START

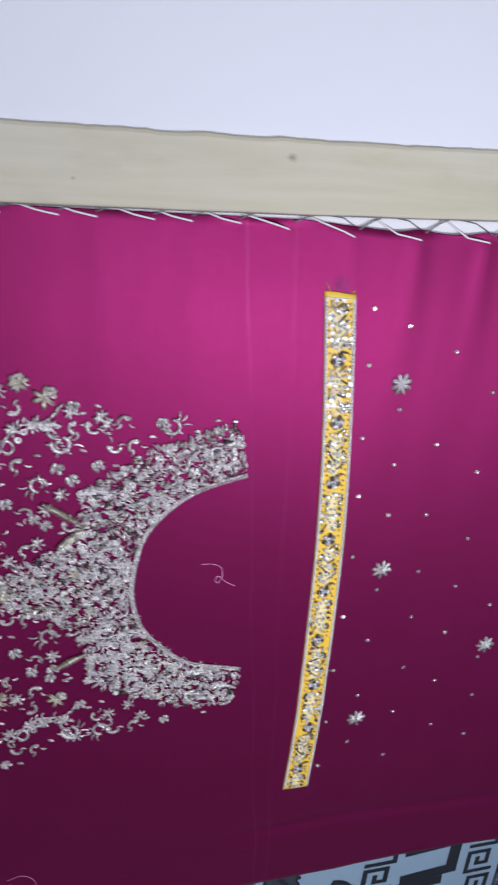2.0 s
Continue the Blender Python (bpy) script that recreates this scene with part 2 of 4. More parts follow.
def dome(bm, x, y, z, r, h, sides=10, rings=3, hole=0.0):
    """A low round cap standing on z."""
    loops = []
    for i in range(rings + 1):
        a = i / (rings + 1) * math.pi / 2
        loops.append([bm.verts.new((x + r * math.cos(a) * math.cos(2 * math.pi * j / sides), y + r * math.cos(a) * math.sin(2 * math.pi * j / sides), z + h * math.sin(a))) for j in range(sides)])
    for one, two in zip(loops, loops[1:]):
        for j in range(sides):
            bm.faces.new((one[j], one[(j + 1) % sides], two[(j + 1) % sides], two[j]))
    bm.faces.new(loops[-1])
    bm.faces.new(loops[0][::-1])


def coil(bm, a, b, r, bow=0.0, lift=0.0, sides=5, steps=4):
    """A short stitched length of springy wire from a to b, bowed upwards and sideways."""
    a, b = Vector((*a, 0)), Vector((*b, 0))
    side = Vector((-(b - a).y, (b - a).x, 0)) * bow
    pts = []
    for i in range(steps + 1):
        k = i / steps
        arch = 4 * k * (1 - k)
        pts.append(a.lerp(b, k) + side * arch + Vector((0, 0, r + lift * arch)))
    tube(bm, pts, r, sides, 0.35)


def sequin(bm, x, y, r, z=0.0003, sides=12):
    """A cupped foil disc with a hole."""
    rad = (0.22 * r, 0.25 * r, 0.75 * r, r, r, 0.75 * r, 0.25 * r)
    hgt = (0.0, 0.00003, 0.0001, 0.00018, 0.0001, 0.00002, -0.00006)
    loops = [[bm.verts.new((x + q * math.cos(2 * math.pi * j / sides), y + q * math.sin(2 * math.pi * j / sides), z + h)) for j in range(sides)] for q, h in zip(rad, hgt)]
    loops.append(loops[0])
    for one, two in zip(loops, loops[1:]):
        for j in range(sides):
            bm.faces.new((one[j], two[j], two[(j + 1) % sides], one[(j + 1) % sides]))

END

Your instructions:
Set down the material above as is, without any pictures.

Result of this task:
2.0 s
Continue the Blender Python (bpy) script that recreates this scene with part 2 of 4. More parts follow.
def dome(bm, x, y, z, r, h, sides=10, rings=3, hole=0.0):
    """A low round cap standing on z."""
    loops = []
    for i in range(rings + 1):
        a = i / (rings + 1) * math.pi / 2
        loops.append([bm.verts.new((x + r * math.cos(a) * math.cos(2 * math.pi * j / sides), y + r * math.cos(a) * math.sin(2 * math.pi * j / sides), z + h * math.sin(a))) for j in range(sides)])
    for one, two in zip(loops, loops[1:]):
        for j in range(sides):
            bm.faces.new((one[j], one[(j + 1) % sides], two[(j + 1) % sides], two[j]))
    bm.faces.new(loops[-1])
    bm.faces.new(loops[0][::-1])


def coil(bm, a, b, r, bow=0.0, lift=0.0, sides=5, steps=4):
    """A short stitched length of springy wire from a to b, bowed upwards and sideways."""
    a, b = Vector((*a, 0)), Vector((*b, 0))
    side = Vector((-(b - a).y, (b - a).x, 0)) * bow
    pts = []
    for i in range(steps + 1):
        k = i / steps
        arch = 4 * k * (1 - k)
        pts.append(a.lerp(b, k) + side * arch + Vector((0, 0, r + lift * arch)))
    tube(bm, pts, r, sides, 0.35)


def sequin(bm, x, y, r, z=0.0003, sides=12):
    """A cupped foil disc with a hole."""
    rad = (0.22 * r, 0.25 * r, 0.75 * r, r, r, 0.75 * r, 0.25 * r)
    hgt = (0.0, 0.00003, 0.0001, 0.00018, 0.0001, 0.00002, -0.00006)
    loops = [[bm.verts.new((x + q * math.cos(2 * math.pi * j / sides), y + q * math.sin(2 * math.pi * j / sides), z + h)) for j in range(sides)] for q, h in zip(rad, hgt)]
    loops.append(loops[0])
    for one, two in zip(loops, loops[1:]):
        for j in range(sides):
            bm.faces.new((one[j], two[j], two[(j + 1) % sides], one[(j + 1) % sides]))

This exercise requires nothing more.